▶ [PROBLEM DETAILS] Omit all pictures. Copy the rest of the material exactly.

▶ [PROVIDED MATERIAL]
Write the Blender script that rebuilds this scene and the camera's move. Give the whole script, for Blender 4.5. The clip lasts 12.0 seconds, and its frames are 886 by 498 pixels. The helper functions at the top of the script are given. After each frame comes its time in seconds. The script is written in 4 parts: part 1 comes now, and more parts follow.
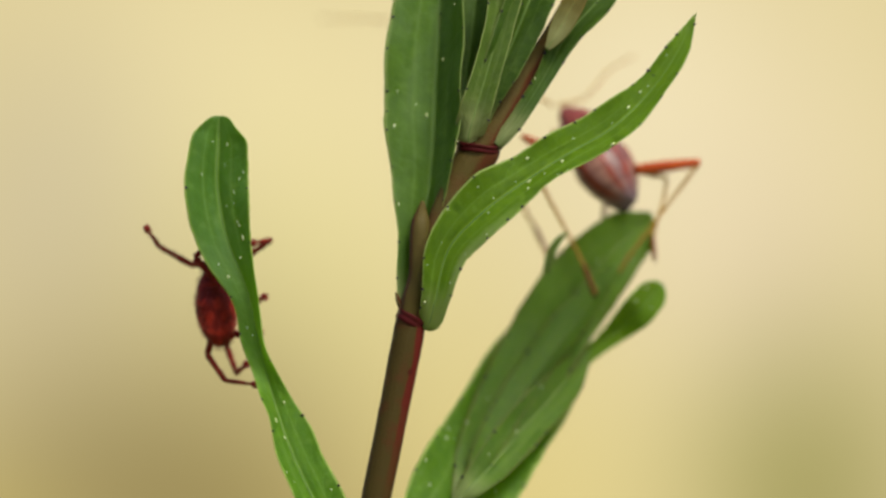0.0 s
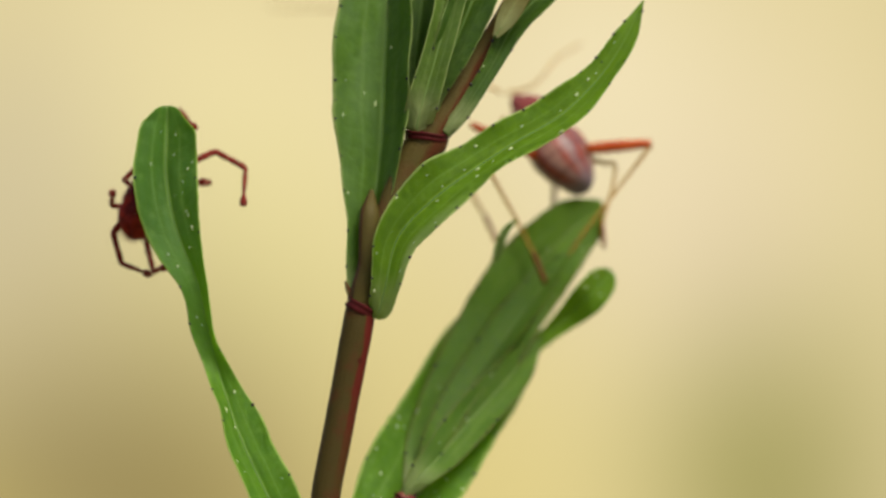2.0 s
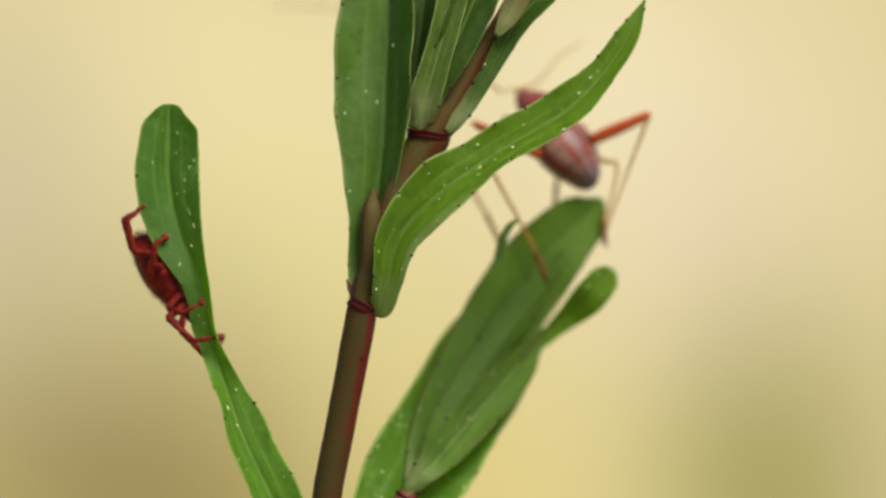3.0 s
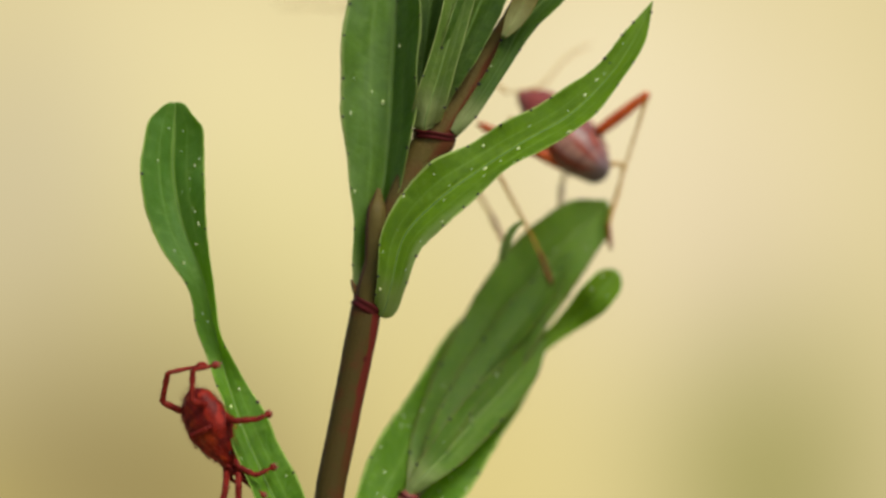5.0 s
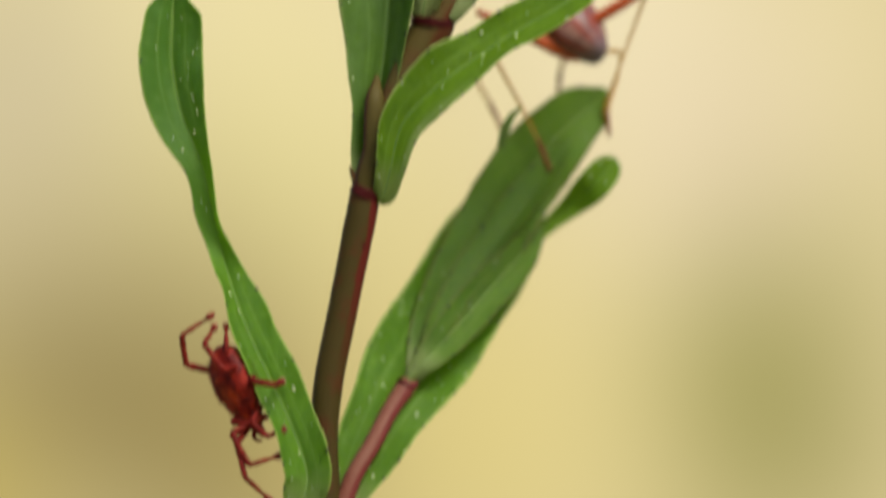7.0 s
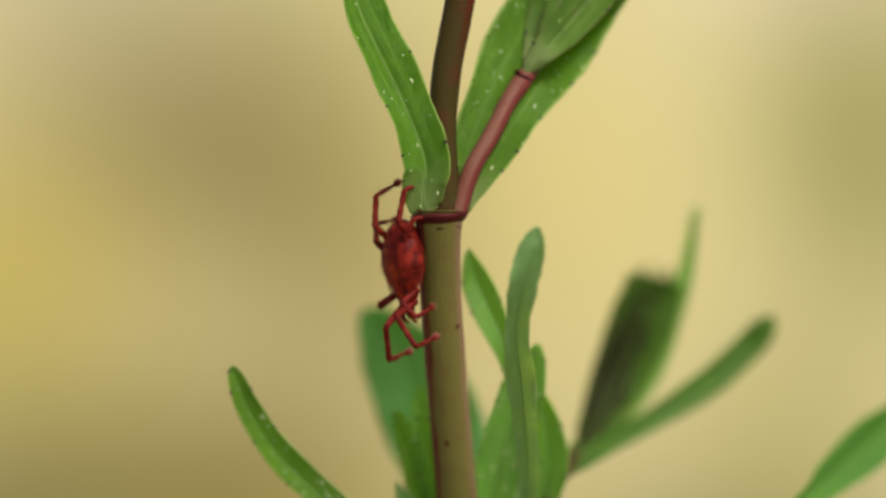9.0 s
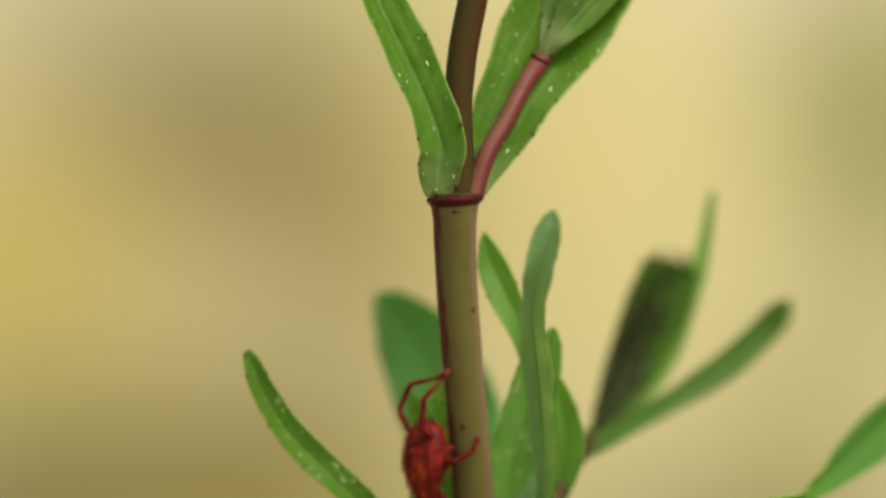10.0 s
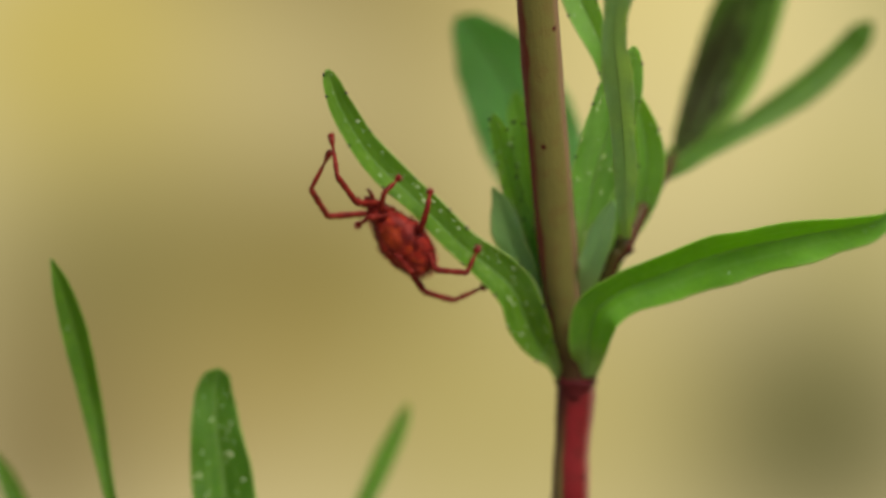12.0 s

▶ [FULL OUTPUT]
Write the Blender script that rebuilds this scene and the camera's move. Give the whole script, for Blender 4.5. The clip lasts 12.0 seconds, and its frames are 886 by 498 pixels. The helper functions at the top of the script are given. After each frame comes its time in seconds. The script is written in 4 parts: part 1 comes now, and more parts follow.
0.0 s
2.0 s
3.0 s
5.0 s
7.0 s
9.0 s
10.0 s
12.0 s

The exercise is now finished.